Na construção em local de floresta não há dois crimes com único intento (hipótese de concurso formal), mas apenas um crime praticado. Tampouco é caso de concurso material, pois então os crimes precisariam ser autônomos – com que não se concorda, pelo conflito aparente de normas – e com desígnios independentes (excluindo também o concurso formal perfeito). Dessa forma, descartada a possibilidade da configuração do concurso material entre os delitos tipificados nos artigos 48 e 64 da Lei n. 9.605/1998, correta é a desclassificação para o único crime do art. 64 da lei ambiental.
Com efeito, no julgamento do REsp 1.639.723, o Ministro relator registrou que na construção em local de floresta não há dois crimes com único intento (hipótese de concurso formal), mas apenas um crime praticado.

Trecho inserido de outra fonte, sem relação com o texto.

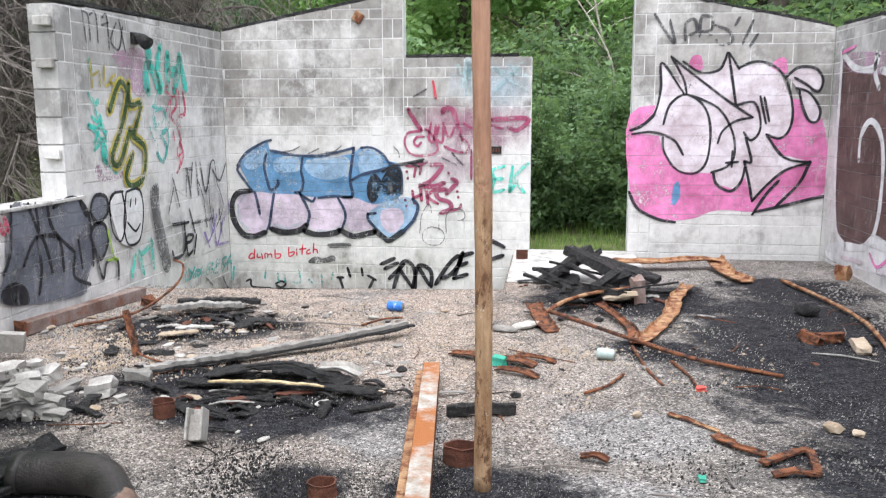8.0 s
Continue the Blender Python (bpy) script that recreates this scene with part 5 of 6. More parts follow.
# hand-written: Dont Give up, Let Satan Consume your Soul
strokes('pilaster_lettering', P_YEL, 0.0075, [[(2.096, 1.927), (2.1, 1.899), (2.104, 1.874)], [(2.096, 1.924), (2.123, 1.899), (2.106, 1.874)], [(2.131, 1.892), (2.123, 1.878), (2.132, 1.867), (2.145, 1.878), (2.131, 1.892)], [(2.157, 1.869), (2.156, 1.888), (2.172, 1.891), (2.179, 1.869)], [(2.21, 1.916), (2.204, 1.871)], [(2.189, 1.885), (2.242, 1.882)], [(2.118, 1.855), (2.097, 1.841), (2.098, 1.818), (2.123, 1.822), (2.122, 1.838), (2.108, 1.835)], [(2.136, 1.841), (2.134, 1.822)], [(2.147, 1.841), (2.159, 1.82), (2.172, 1.843)], [(2.182, 1.829), (2.203, 1.835), (2.188, 1.846), (2.181, 1.829), (2.201, 1.818)], [(2.104, 1.804), (2.105, 1.773), (2.125, 1.773), (2.129, 1.801)], [(2.143, 1.748), (2.143, 1.794), (2.157, 1.794), (2.158, 1.776), (2.144, 1.773)], [(2.19, 1.759), (2.183, 1.731)], [(2.102, 1.72), (2.098, 1.681), (2.126, 1.686)], [(2.134, 1.692), (2.151, 1.7), (2.136, 1.71), (2.132, 1.689), (2.149, 1.682)], [(2.173, 1.724), (2.172, 1.672)], [(2.157, 1.694), (2.187, 1.697)], [(2.12, 1.663), (2.097, 1.652), (2.106, 1.635), (2.126, 1.629), (2.104, 1.615)], [(2.151, 1.639), (2.134, 1.632), (2.143, 1.618), (2.154, 1.638), (2.157, 1.618)], [(2.175, 1.661), (2.174, 1.615)], [(2.162, 1.639), (2.19, 1.644)], [(2.206, 1.644), (2.19, 1.632), (2.199, 1.618), (2.209, 1.641), (2.216, 1.621)], [(2.224, 1.618), (2.226, 1.644), (2.237, 1.644), (2.244, 1.615)], [(2.127, 1.603), (2.105, 1.589), (2.109, 1.569), (2.131, 1.572)], [(2.145, 1.589), (2.137, 1.578), (2.148, 1.568), (2.159, 1.581), (2.145, 1.589)], [(2.165, 1.567), (2.167, 1.587), (2.178, 1.587), (2.182, 1.567)], [(2.198, 1.59), (2.187, 1.581), (2.199, 1.572), (2.188, 1.564)], [(2.206, 1.587), (2.207, 1.567), (2.221, 1.57), (2.22, 1.587)], [(2.228, 1.544), (2.229, 1.584), (2.24, 1.584), (2.244, 1.561), (2.246, 1.587), (2.26, 1.584), (2.262, 1.547)], [(2.113, 1.549), (2.119, 1.525), (2.135, 1.546)], [(2.135, 1.546), (2.132, 1.486), (2.119, 1.474)], [(2.154, 1.544), (2.145, 1.529), (2.156, 1.518), (2.167, 1.532), (2.154, 1.544)], [(2.172, 1.544), (2.176, 1.521), (2.19, 1.525), (2.192, 1.544)], [(2.2, 1.489), (2.198, 1.535), (2.209, 1.541)], [(2.125, 1.457), (2.103, 1.442), (2.115, 1.428), (2.132, 1.422), (2.126, 1.388)], [(2.149, 1.431), (2.141, 1.417), (2.153, 1.405), (2.164, 1.42), (2.149, 1.431)], [(2.172, 1.434), (2.181, 1.403), (2.195, 1.406), (2.191, 1.439)], [(2.204, 1.453), (2.213, 1.4)]])
# hand-written: an arrow and Ok
strokes('pilaster_lettering', P_RUSTRED, 0.019, [[(2.096, 1.241), (2.123, 1.283), (2.144, 1.286), (2.172, 1.235)], [(2.136, 1.278), (2.134, 1.197), (2.129, 1.146)], [(2.085, 1.078), (2.081, 1.033), (2.107, 1.001), (2.142, 1.019), (2.146, 1.064), (2.118, 1.086), (2.082, 1.075)], [(2.171, 1.087), (2.172, 0.993)], [(2.21, 1.047), (2.171, 1.02)], [(2.185, 1.028), (2.245, 0.969)]])
strokes('left_front_lettering', P_SLATE, 0.06, [[(-0.89, 2.1), (-0.79, 2.01), (-0.75, 1.9)], [(-0.77, 1.97), (-0.75, 2.14), (-0.68, 2.19), (-0.64, 2.09), (-0.68, 1.98)], [(-0.68, 2.01), (-0.62, 1.92), (-0.56, 1.95)], [(-0.63, 2.05), (-0.56, 2.07)], [(-0.89, 1.91), (-0.78, 1.84), (-0.71, 1.83)]])
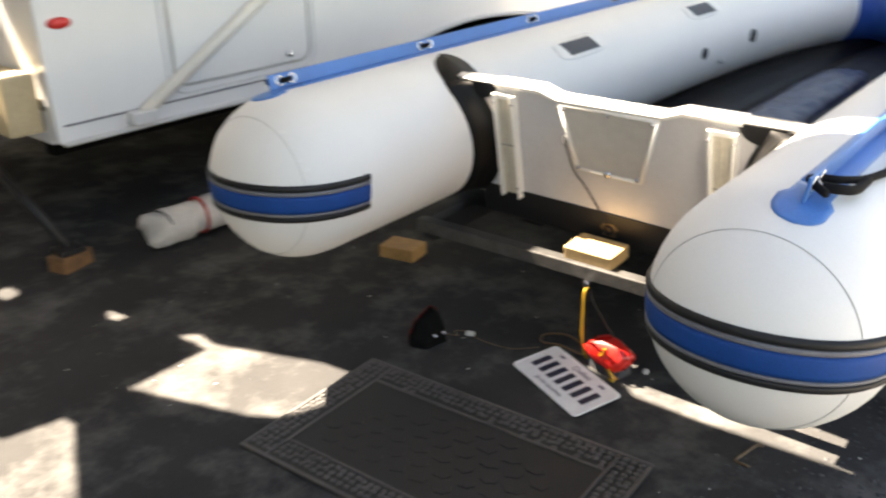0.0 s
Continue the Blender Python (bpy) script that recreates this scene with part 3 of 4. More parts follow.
# black rubber boots that join the tubes to the board
for rows, s in ((left_rows, -1), (right_rows, 1)):
    rings = []
    for k in range(61):
        f = (k / 60) ** 1.5
        a = radians(-13 - 153 * f) if s < 0 else radians(-44 - 122 * f)  # from the tube's top round its inner side
        z = Z0 + R * math.cos(a)
        yb = 0.012 - 0.20 * (z - 0.42) + (0.01 if s < 0 else 0.02)
        w = (0.070 if s > 0 else 0.115) * (0.48 + 0.52 * min(1, f / 0.22))
        tip = math.sqrt(max(0.0, 1 - (1 - min(1, f / 0.13)) ** 2))
        y0, y1 = yb - w * tip - 0.004, yb + (0.055 * tip if f < 0.25 else 0.02)
        lift = 0.005 + (0.008 if s < 0 else 0.0) * max(0.0, 1 - f / 0.2)
        rings.append([skin_point(rows, y0, a, -0.003), skin_point(rows, y0 + 0.004, a, lift * 0.7), skin_point(rows, (y0 + y1) / 2, a, lift),
                      skin_point(rows, y1 - 0.004, a, lift + 0.002), skin_point(rows, y1, a, -0.003)])
    part("tube_boot", ring_skin(bmesh.new(), rings), BOOT_RUBBER, transom, "black rubber boot along the tube", True)
    # curved fillet from the board out to the tube
    rings = []
    for k in range(25):
        z = 0.006 + 0.372 * k / 24
        e = tube_edge(0.42 + z)
        w = 0.052 + 0.03 * max(0, (z - 0.31) / 0.07) ** 2
        on_board = TM @ Vector((s * (e - w), -0.003, z))
        zw = on_board.z
        ang = -math.acos(max(-1.0, min(1.0, (zw - Z0) / R)))
        aft = on_board.y - (0.060 if s > 0 else 0.085)
        on_tube = skin_point(rows, aft, ang, 0.006)
        corner = skin_point(rows, on_board.y - 0.004, ang, 0.004)
        row = []
        for j in range(7):
            f = j / 6
            row.append(on_board * (1 - f) ** 2 + corner.lerp((on_board + on_tube) / 2, 0.45) * (2 * f * (1 - f)) + on_tube * f ** 2)
        row += [skin_point(rows, aft, ang, -0.004), skin_point(rows, on_board.y + 0.012, ang, -0.004), on_board + Vector((0, 0.012, 0))]
        rings.append(row)
    part("boot_fillet", ring_skin(bmesh.new(), rings), BOOT_RUBBER, transom, "black rubber fillet between tube and board", True)

# drain plug, cleat and cord
bm = bmesh.new()
m = PADM @ Matrix.Translation((-0.012, -0.020, -0.004))
slab(bm, [(0.034 * math.cos(math.pi / 3 * k), 0.022 * math.sin(math.pi / 3 * k)) for k in range(6)], 0.0, 0.010, m, 0.003)
plug = part("drain_plug", bm, BRASS, transom, "dull metal drain fitting with hexagonal rim")
torus(bm := bmesh.new(), m @ Matrix.Translation((0, -0.004, 0.012)), 0.013, 0.0045, 16, 6)
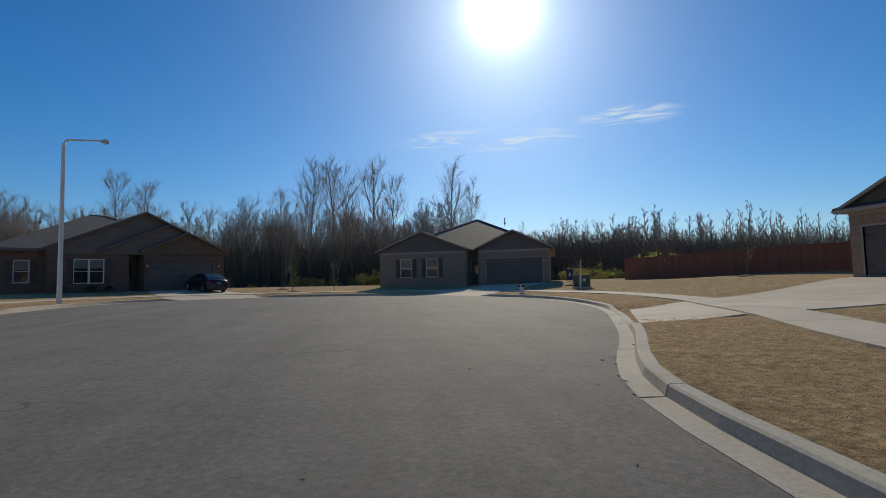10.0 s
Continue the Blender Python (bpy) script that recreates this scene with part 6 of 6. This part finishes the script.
def tree_thing(label, x, y, seed, height, spread=1.0, name="tree", group="", z=None, leaves=None, lean=0.02, n_side=(8, 6, 5, 3), ratio=0.45, levels=4, broad=0.0):
    z = gz(x, y) if z is None else z
    root = thing(name, label, "tree", pose(x, y, z), group)
    if broad:
        segs = bare_tree(seed, height, broad, 16, 0.26, 8, 6, 0.0010)
    else:
        segs = branch_segments(seed, height, spread, levels, lean, 0.3, n_side, ratio, 0.006 if height < 5 else 0.0011 * height)
    for nm, keep, mat in (("trunk", lambda lv: lv == 0, M_BARK), ("limb_frame", lambda lv: lv == 1, M_BARK), ("crown", lambda lv: lv > 1, M_TWIG)):
        v, f = segment_arrays([s for s in segs if keep(s[4])], 7 if nm == "trunk" else 5 if nm == "limb_frame" else 3)
        me = mesh_fast(nm, v, f)
        me.materials.append(mat)
        ob = new(nm, me)
        ob.parent = root
    if leaves:
        mat, n, size = leaves
        v, f = leaf_cloud(seed, n, height * (0.33 if mat is M_GREENLEAF and height > 6 else 0.24), height * 0.34, size, height * 0.62, 0.2, 34)
        me = mesh_fast("leaves", v, f)
        me.materials.append(mat)
        ob = new("leaves", me)
        ob.parent = root
    return root


def sapling(label, x, y, seed, h, stakes=False, leaves=None, bed=True):
    root = tree_thing(label, x, y, seed, h, 0.9, "young_tree", "young lawn trees", None, leaves, 0.03, (9, 4, 2), 0.42, 3)
    if bed:
        bm = bmesh.new()
        ring = [bm.verts.new((0.55 * math.cos(2 * math.pi * k / 14) * (1 + 0.12 * math.sin(5 * k)), 0.5 * math.sin(2 * math.pi * k / 14), 0.0)) for k in range(14)]
        top = bm.verts.new((0, 0, 0.13))
        for k in range(14):
            bm.faces.new((ring[k], ring[(k + 1) % 14], top))
        low = [bm.verts.new((v.co.x, v.co.y, -0.1)) for v in ring]
        for k in range(14):
            bm.faces.new((ring[(k + 1) % 14], ring[k], low[k], low[(k + 1) % 14]))
        part("mulch_bed", bm, M_DIRT, root)
    if stakes:
        for s in (-0.28, 0.28):
            part("support_stake", tube(bmesh.new(), [(s, 0.05, -0.2), (s * 0.8, 0.05, 1.15)], [0.02, 0.018], 5), M_FENCE_NEW, root)


sapling("young tree with russet leaves and stakes on the lawn", -12.6, 86.9, 11, 2.5, True, (M_REDLEAF, 230, 0.042), False)
sapling("young tree with russet leaves on the lawn", -22.9, 107.3, 12, 2.9, False, (M_REDLEAF, 320, 0.06), False)
sapling("young bare tree in a mulch bed", -22.4, 113.3, 13, 3.6)
sapling("young tree with dull green leaves in a mulch bed", -3.3, 123.4, 14, 3.3, False, (M_GREENLEAF, 420, 0.045))
sapling("young bare tree on the lawn", -0.1, 124.0, 15, 3.1, False, (M_GREENLEAF, 90, 0.04), False)
sapling("young bare tree by the kerbside bank", -16.9, 23.9, 16, 3.0, False, None, True)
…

E foi além. Fundamentou o voto no sentido de afastar o concurso material, porque para haver concurso os crimes precisariam ser e com desígnios independentes (excluindo também o concurso formal perfeito).
Dessa forma, descartada a possibilidade da configuração do concurso material entre os delitos tipificados nos artigos 48 e 64 da Lei n. 9.605/98, correta é a desclassificação para o único crime do art. 64 da lei ambiental.
Por isso, uma vez absorvido o crime-meio, não autônomo, pelo crime-fim, pouco importa se o crime-meio, por si, é permanente, instantâneo ou instantâneo de efeitos permanentes, pois ele sequer existe por si próprio.
Portanto, em casos de denúncia que imputem os crimes ambientais dos artigos 38, 48 e 64 da Lei 9.605/98, deve o advogado defender a aplicação do princípio da consunção entre eles, para que sejam absorvidos pelo crime-fim previsto no artigo 64.